В этой истории замешана еще одна женщина, в то время, скорее всего, даже не осознававшая своей роли в силу возраста, – Елизавета, дочь Ярослава и Ингигерды. Ей было от силы около шести лет – она была на год младше Магнуса, своего двоюродного брата и друга детства королевских кровей. Если когда-нибудь Харальд и замечал маленькую девочку при дворе, то относился к ней как к ребенку и отдавал ей почести только из вежливости к ее отцу (а она была одета как взрослая – в традициях киевской королевской семьи: до самой шеи закутана в тяжелую, отделанную узорами далматику из парчи, тафты и бархата, расшитую жемчугом и драгоценными камнями; наряд совершенно непрактичный, не представляющий интереса для солдата, который мог служить для него разве что добычей). Если у Елизаветы и было собственное мнение о молодом высоком блондине из захолустья (будучи беженцем из своей собственной страны, с трудом изъясняющийся на славянском языке, он был практически варваром, несмотря на свое благородное происхождение), то никто не счел его достаточно важным, чтобы записать. Несмотря на это, придворные интриги, махинации и сплетни бесспорно сводились к тому, чтобы поженить какую-нибудь из четырех сестер с Харальдом и Магнусом, попыткам высчитать различные последствия таких союзов.
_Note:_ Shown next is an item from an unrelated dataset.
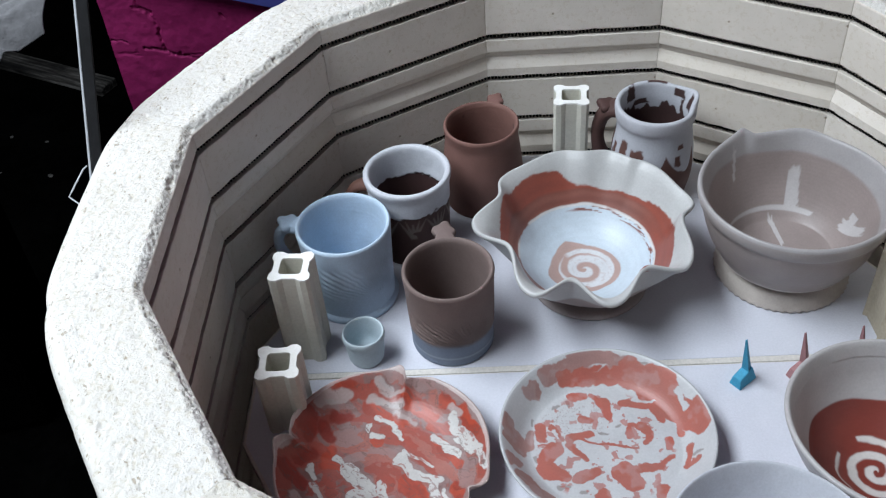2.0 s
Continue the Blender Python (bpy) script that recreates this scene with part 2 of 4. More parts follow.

В этом деле слово Харальда имело вес. С Харальдом прибыли корабли с закаленными в боях воинами, которые пошли за ним из Норвегии… ведь так? Кому варяги подчинятся сейчас – внебрачному сыну умершего Олава или его сводному брату-подростку?
Ответ, по крайней мере в то время, был таким: все они подчинились киевскому князю. Снорри записал просто, что «Ярослав хорошо принял Харальда и Рёгнвальда».
Это было неудивительно. Великому князю нужны были все воины, которых он мог собрать. Киев был окружен врагами, но с Эйливом, Рёгнвальдом и Харальдом на своей стороне Ярослав был готов с ними сражаться.
IV
Киевская Русь
Больверк Арнорсон
- Князь, клинок меча, что ты наточил,
- Когда закончил воевать.
- Ворону ты дал свежей плоти.
- Волки выли на холмах.
- Но воин! Я не слыхал о
- Таком подстрекателе к войне, как ты,
- В восточной стороне в следующем году,
- Безжалостного, на Руси.
В то время как предыдущим летом Ярослав на западе сражался с чудью, святой Нестор записал: «В польских землях был мятеж. Поднялось много людей, и они убили епископов, священников и бояр, а многие восстали».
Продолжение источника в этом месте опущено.